Still, when that black and white American Recordings vintage photo caught my eye in the bookstore, my first thought was of Rob, the narrator/protagonist of High Fidelity, the 2000 film starring John Cusack and based on Nick Hornby’s 1995 novel: “Hey, I’m not the smartest guy in the world, but I’m certainly not the dumbest. I mean, I’ve read books like Unbearable Lightness of Being and Love in the Time of Cholera. . . . but I have to say. . . my all-time favorite book is Johnny Cash’s autobiography Cash by Johnny Cash.” With a recommendation like that, and a recycled price of seven bucks, I couldn’t resist buying the book, although I didn’t intend to read it, at least not immediately, at least not until I got home.
And Cash, by Johnny Cash–or depending on your degree of familiarity, John, or J.R.–is an intriguing look at the development of the man and the artist.
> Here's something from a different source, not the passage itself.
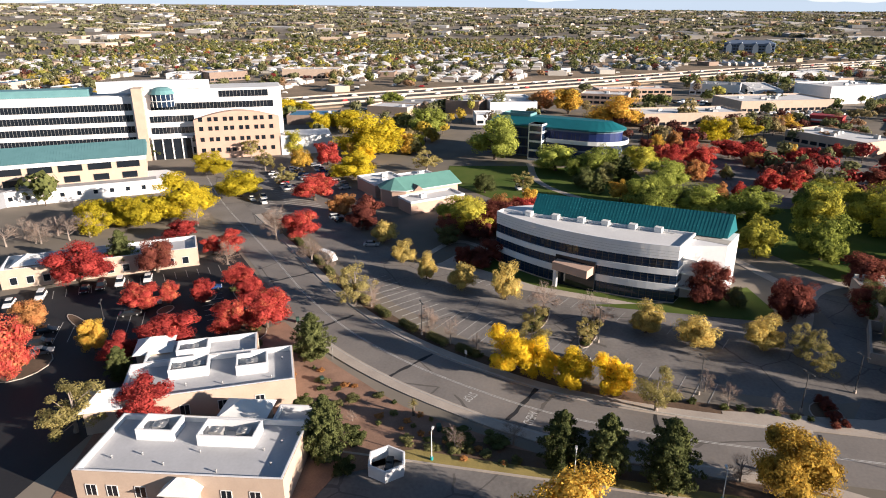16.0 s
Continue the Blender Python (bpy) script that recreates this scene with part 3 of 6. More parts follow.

Read this and Bob Dylan’s Chronicles and you’ll see that partially understanding how they became Bob Dylan or Johnny Cash in no way reveals nor strips the mystery or magic.
Johnny is a little more forthcoming regarding (or perhaps just more interested in) his childhood than Dylan, although other subjects, ex-wife Vivian and the early years with his young daughters, are addressed fairly briefly. In any autobiography the reader is expected to indulge the author in what most interests him or her regarding self as subject, and Cash is no exception. As compensation, we manage to avoid much of the speculative by-necessity tone of unauthorized biographies (see Mockingbird: A Portrait of Harper Lee, by Charles J. Shields) or biographies based on historical figures (see Will in the World: How Shakespeare Became Shakespeare, by Stephen Greenblatt) and learn how Johnny Cash achieved the rare feat of staying basically true to his aesthetic principles, with the occasional exception (see “Chicken in Black”), and achieved fame and wealth and eventual contentment and even happiness. Cash deals honestly and at some length with Cash’s lifelong processes of overcoming addiction and remaining a man of faith; inspiring or instructive if you go in for that sort of thing.
For a fan or anyone with literary or musical aspirations, it’s worth considering what young Will thought if he saw Queen Elizabeth from a distance at Kenilworth in 1575; worth wading through a Coney Island swamp with Dylan in search of boxes of Woody’s poems and songs; worth considering what Nelle Lee might have said to Truman Streckfus Persons or his tormentors in the mid-1930’s; worth a description of a ride along a Jamaican beach in a golf cart with Billy Graham, for the glimpses of alchemy that produced Blonde on Blonde and To Kill a Mockingbird and Macbeth and Live at San Quentin. Cash, the Autobiography, by Johnny Cash. Well worth seven bucks.